__WHAT YOU ARE ASKED TO DO__: Reproduce the listing below exactly. Pictures do not belong in the copy.

__COLLECTED MATERIAL__:
⁂

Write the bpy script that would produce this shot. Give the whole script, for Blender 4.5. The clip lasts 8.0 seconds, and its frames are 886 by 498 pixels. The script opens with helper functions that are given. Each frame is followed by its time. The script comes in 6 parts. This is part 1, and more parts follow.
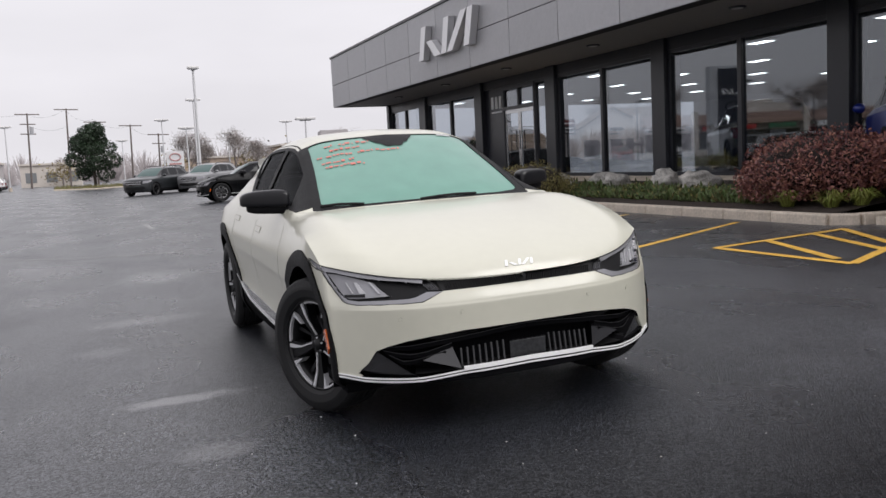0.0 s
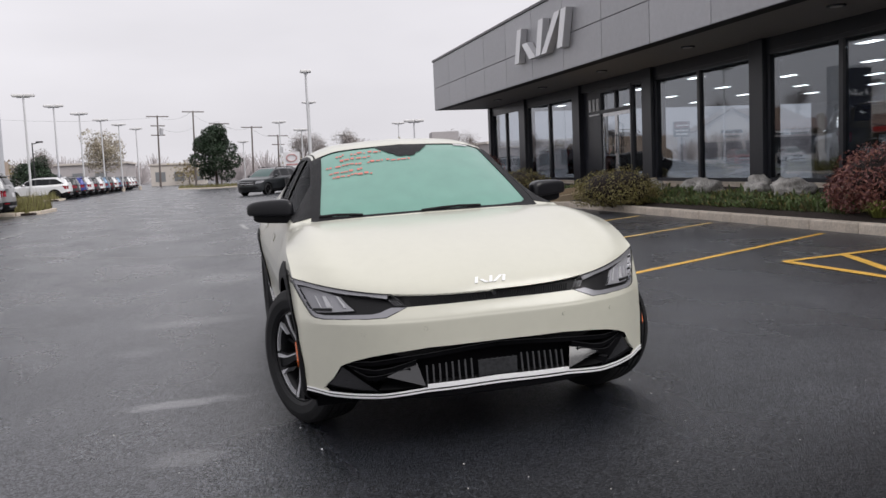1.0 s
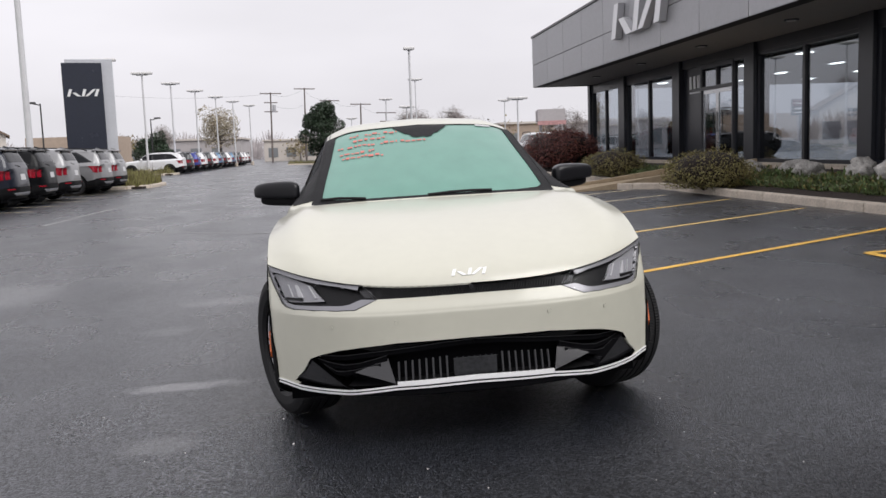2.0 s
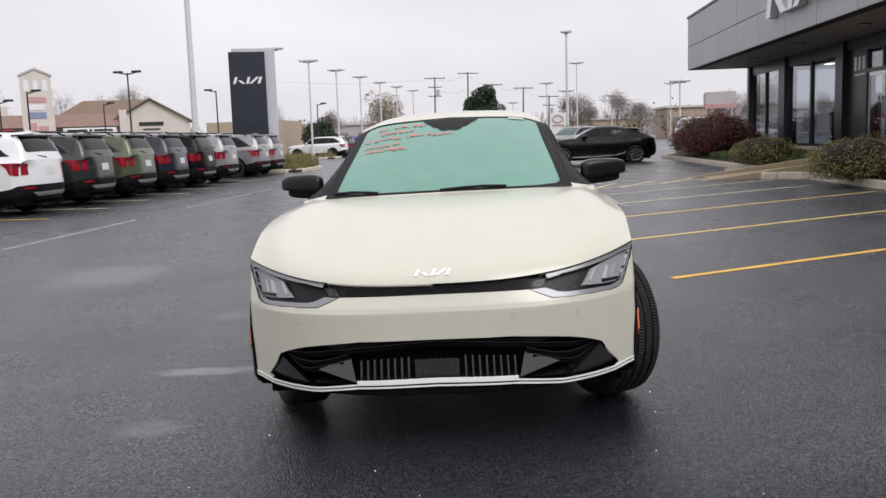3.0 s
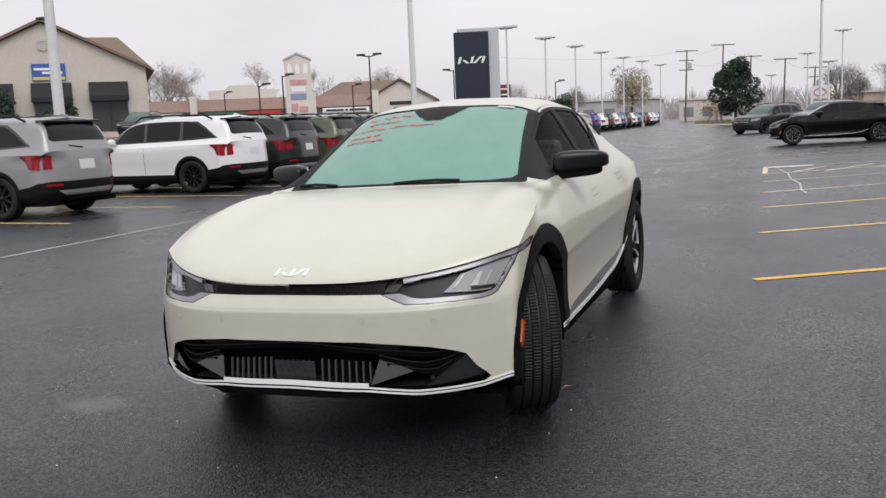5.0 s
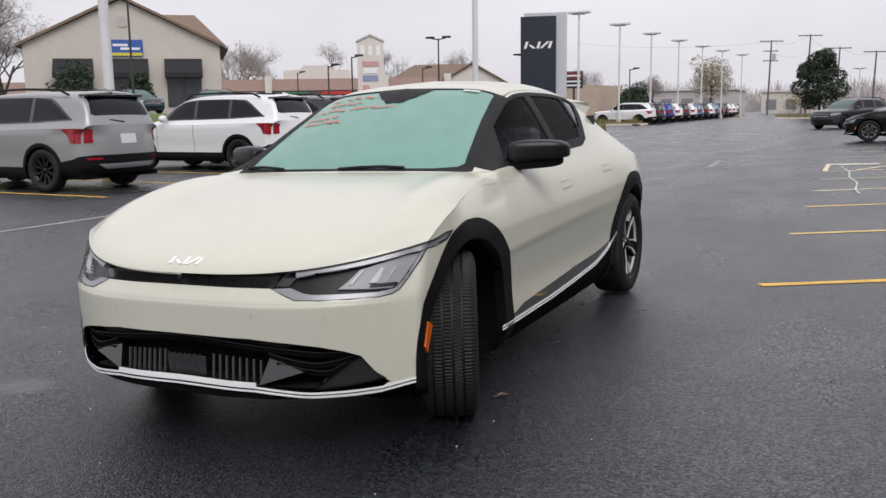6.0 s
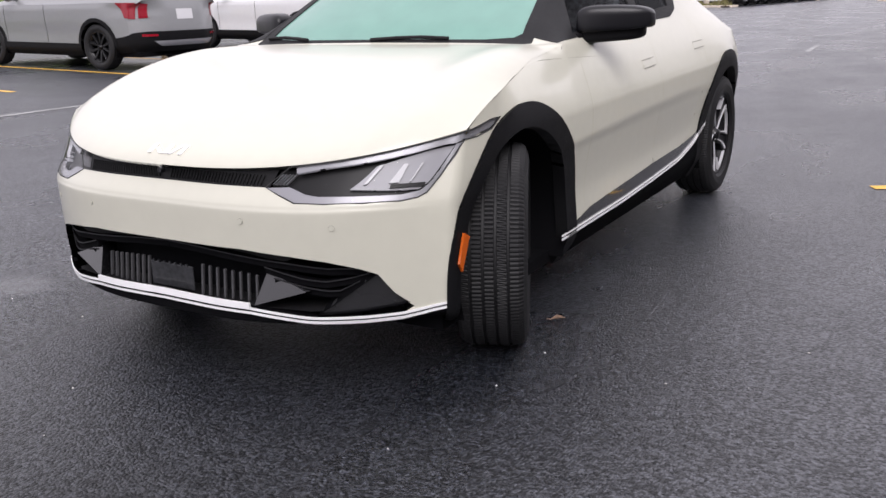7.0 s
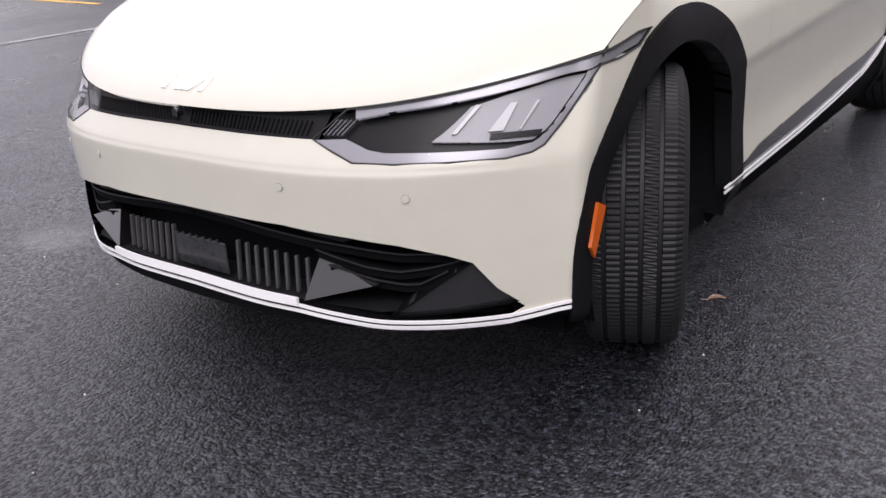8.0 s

⁂

__OUTPUT__:
Write the bpy script that would produce this shot. Give the whole script, for Blender 4.5. The clip lasts 8.0 seconds, and its frames are 886 by 498 pixels. The script opens with helper functions that are given. Each frame is followed by its time. The script comes in 6 parts. This is part 1, and more parts follow.
0.0 s
1.0 s
2.0 s
3.0 s
5.0 s
6.0 s
7.0 s
8.0 s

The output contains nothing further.